((
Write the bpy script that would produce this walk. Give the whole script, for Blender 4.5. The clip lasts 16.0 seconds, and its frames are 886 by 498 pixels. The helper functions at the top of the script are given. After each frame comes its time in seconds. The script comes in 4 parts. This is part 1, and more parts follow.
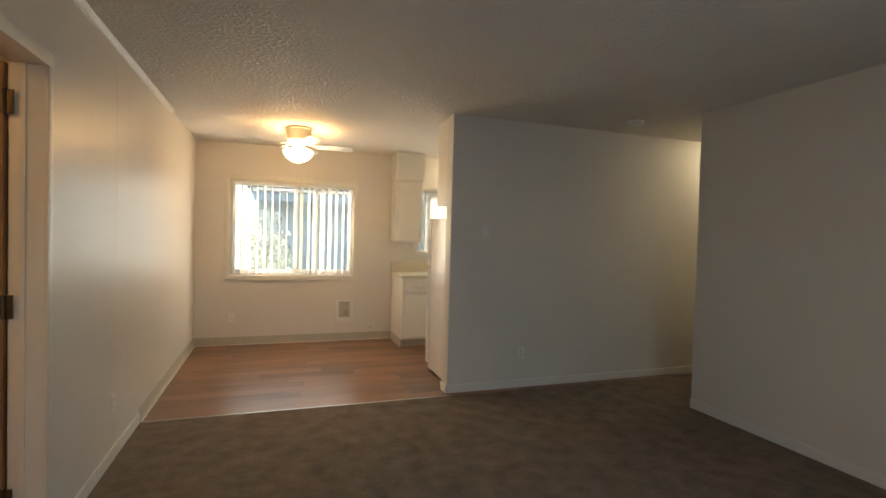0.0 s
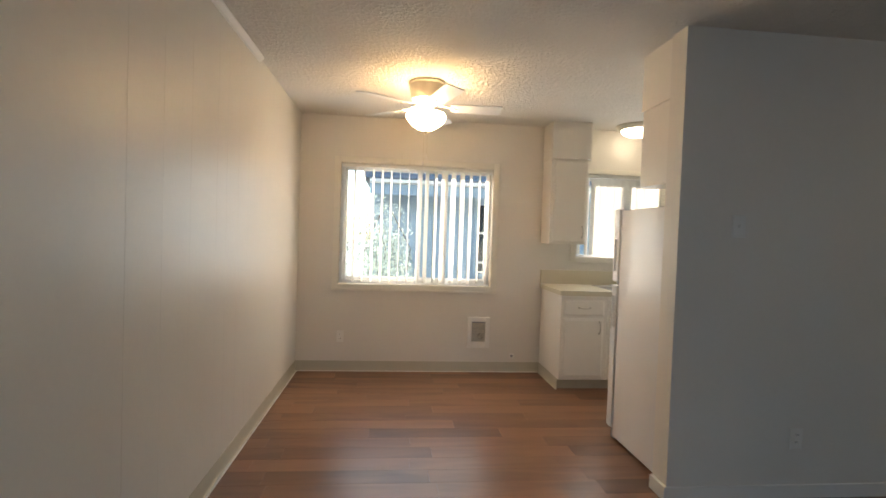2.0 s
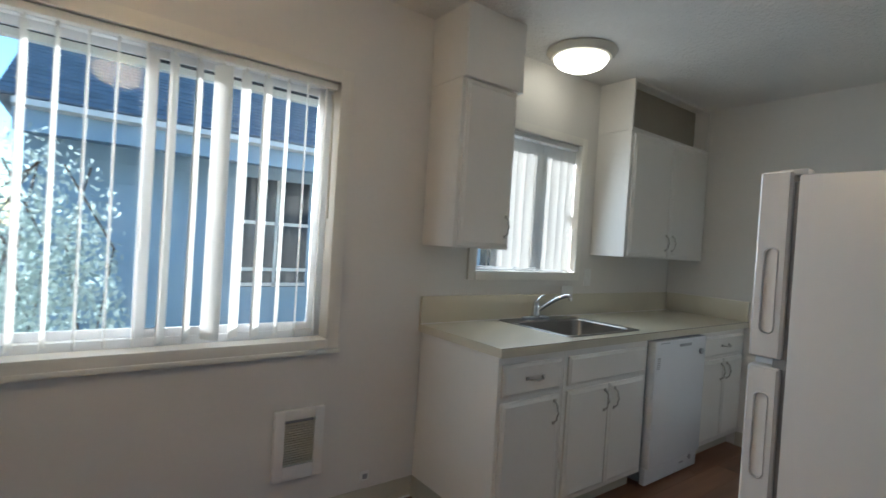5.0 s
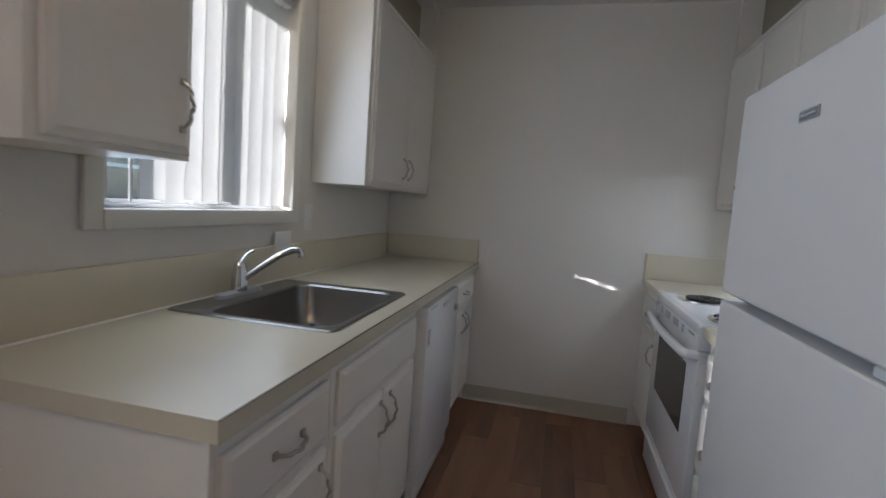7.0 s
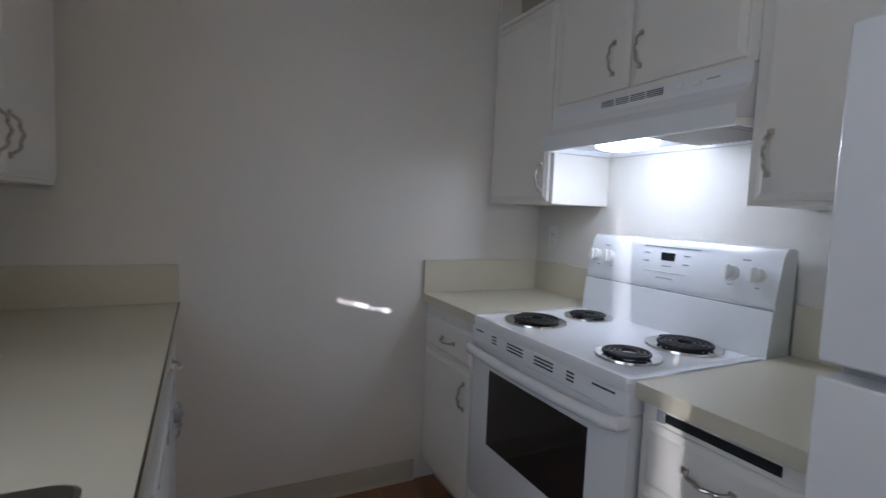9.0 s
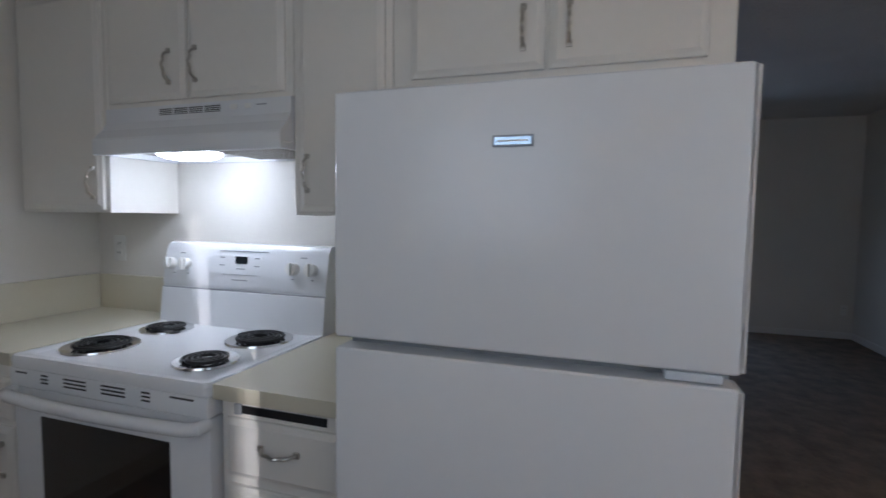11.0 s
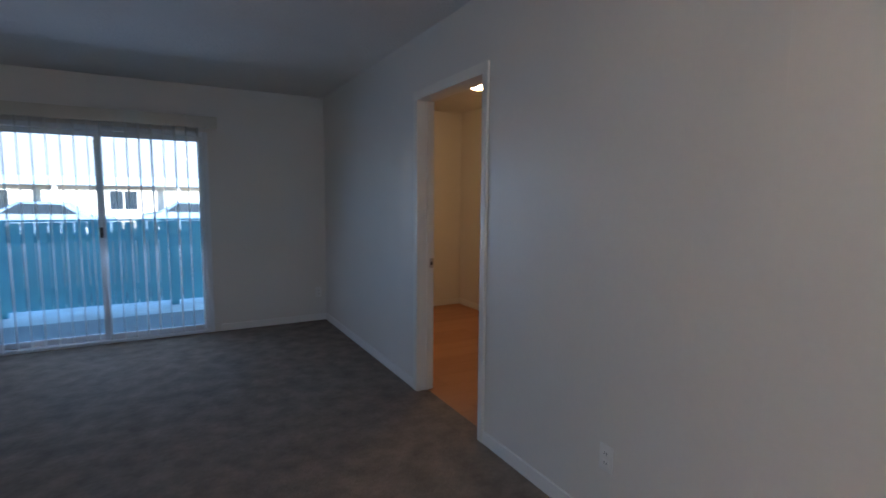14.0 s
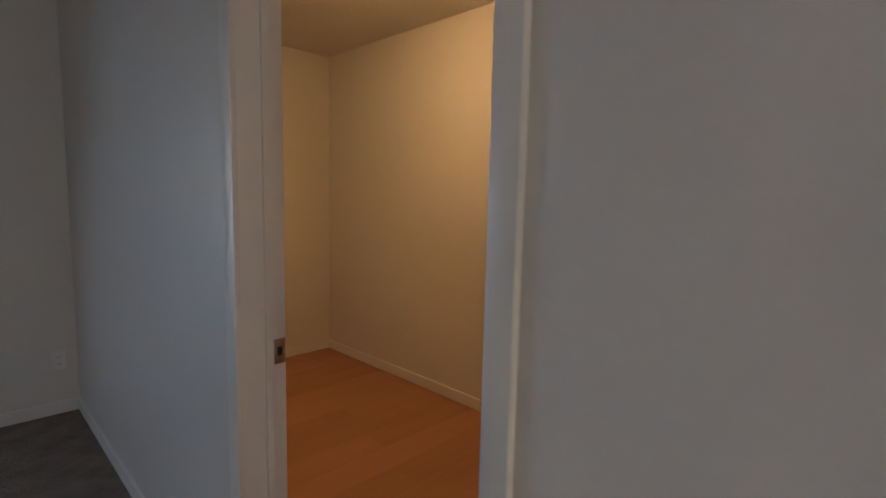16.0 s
))
▸ Set problem
Repeat the full listing above exactly, with no pictures in the copy.

▸ Exercise response
Write the bpy script that would produce this walk. Give the whole script, for Blender 4.5. The clip lasts 16.0 seconds, and its frames are 886 by 498 pixels. The helper functions at the top of the script are given. After each frame comes its time in seconds. The script comes in 4 parts. This is part 1, and more parts follow.
0.0 s
2.0 s
5.0 s
7.0 s
9.0 s
11.0 s
14.0 s
16.0 s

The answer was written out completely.